Hare's path to a self-hosting toolchain March 14, 2021 by Drew DeVault
Last night I applied Eyal Sawady’s latest patch, implementing forward references
for the bootstrap compiler. With this completed, the hosted build driver is
operational. Compiling a Hare program is now one
hare build command away,
rather than a complex series of hacks to patch together a working toolchain on
the fly. Said hacks are still in place — for bootstrapping the language
from scratch — but are not necessary for the daily workflow of using Hare
to write useful programs.
Hare is still very much a work in progress, however, so let’s take a moment here to restate the plans, our progress towards them, and what’s next. The plan to design and build our new programming language from scratch ideally involves the following steps:
- Write a Hare compiler in C, then…
- Write enough of the standard library to…
- Write a Hare compiler in Hare!
The build driver is an important step along this path.
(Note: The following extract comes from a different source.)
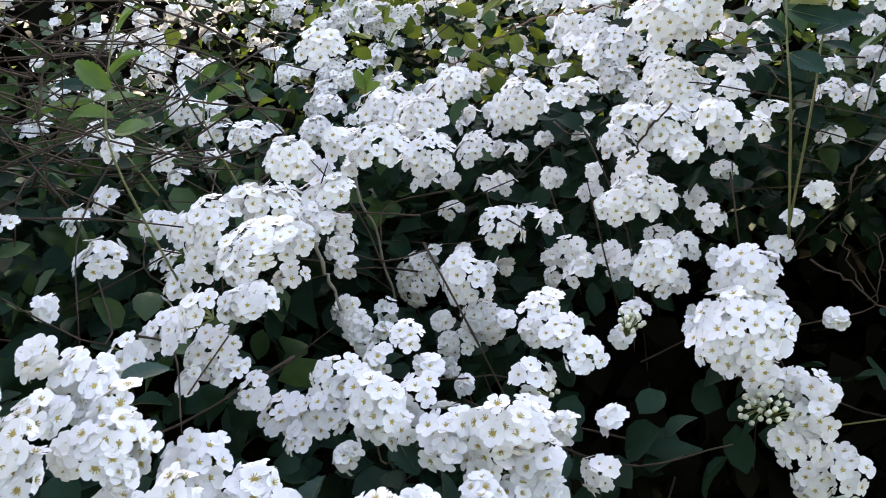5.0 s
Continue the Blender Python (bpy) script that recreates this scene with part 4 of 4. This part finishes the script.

It a domain-specific tool which is able to scan module dependencies and construct a build plan without manual intervention, for example through the maintenance of a Makefile. We could have written this in C (and, prior to the rewrite, we had done so), but we decided that its smaller scope makes it a good candidate for being the first fully bootstrapped Hare program.
As a consequence of the development this required, the standard library now
enjoys most of the primitives necessary for building the hosted compiler in
Hare. We have an almost complete lexer in
hare::lex, plus a headstart on the
hare::parse, and our next step will be to flesh these out to form a
complete Hare parser in the stdlib. We’ll follow this with
the hosted type checker. We’ll then be able to start on
cmd/harec: the hosted
compiler. When this step is complete, we will have a fully bootstrapped,
self-hosting programming language.
We’ve already been working on stdlib features outside of the scope of these bootstrapping efforts, and will continue to do so during this time. Especially with the build driver in place, we are now well-positioned to start building some real-world Hare programs and using them to drive stdlib development forwards. Some of the highest priorities for the stdlib include:
- Date & time support
- String manipulation
- Debugging tools like ELF and DWARF support
We’ll also be working to expand our support for many of the features typically provided by libc: wordexp and fnmatch, regular expressions, signal handling, and more low-level file descriptor manipulation. We’re also planning on expanding beyond the scope of libc, adding support for some high-value interfaces like JSON and XML parsers, formats like tar, compression algorithms, and a portable event loop.
The build driver will also see some more development during this time. We still need to add support for using the build cache — right now, it rebuilds every module every time you use it. We’ll also be adding support for parallel builds and for building and running tests.
We also have Michael Forney working in a paid part-time position on qbe, which we use for code generation, to help add support for new architectures: i686, riscv64, 32-bit ARM platforms, and ppc64 — and one of our newest contributors is a PowerPC expert who volunteered to help with the latter. Eyal Sawady will be joining SourceHut as a part-time paid intern this week, and will mostly be focusing on Hare. I also plan on doing some exploratory work towards BSD and Haiku ports, and Michael will be looking into a Plan 9 port.
There is much to do, but we are making excellent progress in all respects, and rapidly opening up many parallel avenues of effort — freeing lots of contributors with specialized skills or focus areas to work on their respective tasks in parallel. We are well on our way, and things are likely to speed up even more as we advance towards 1.0.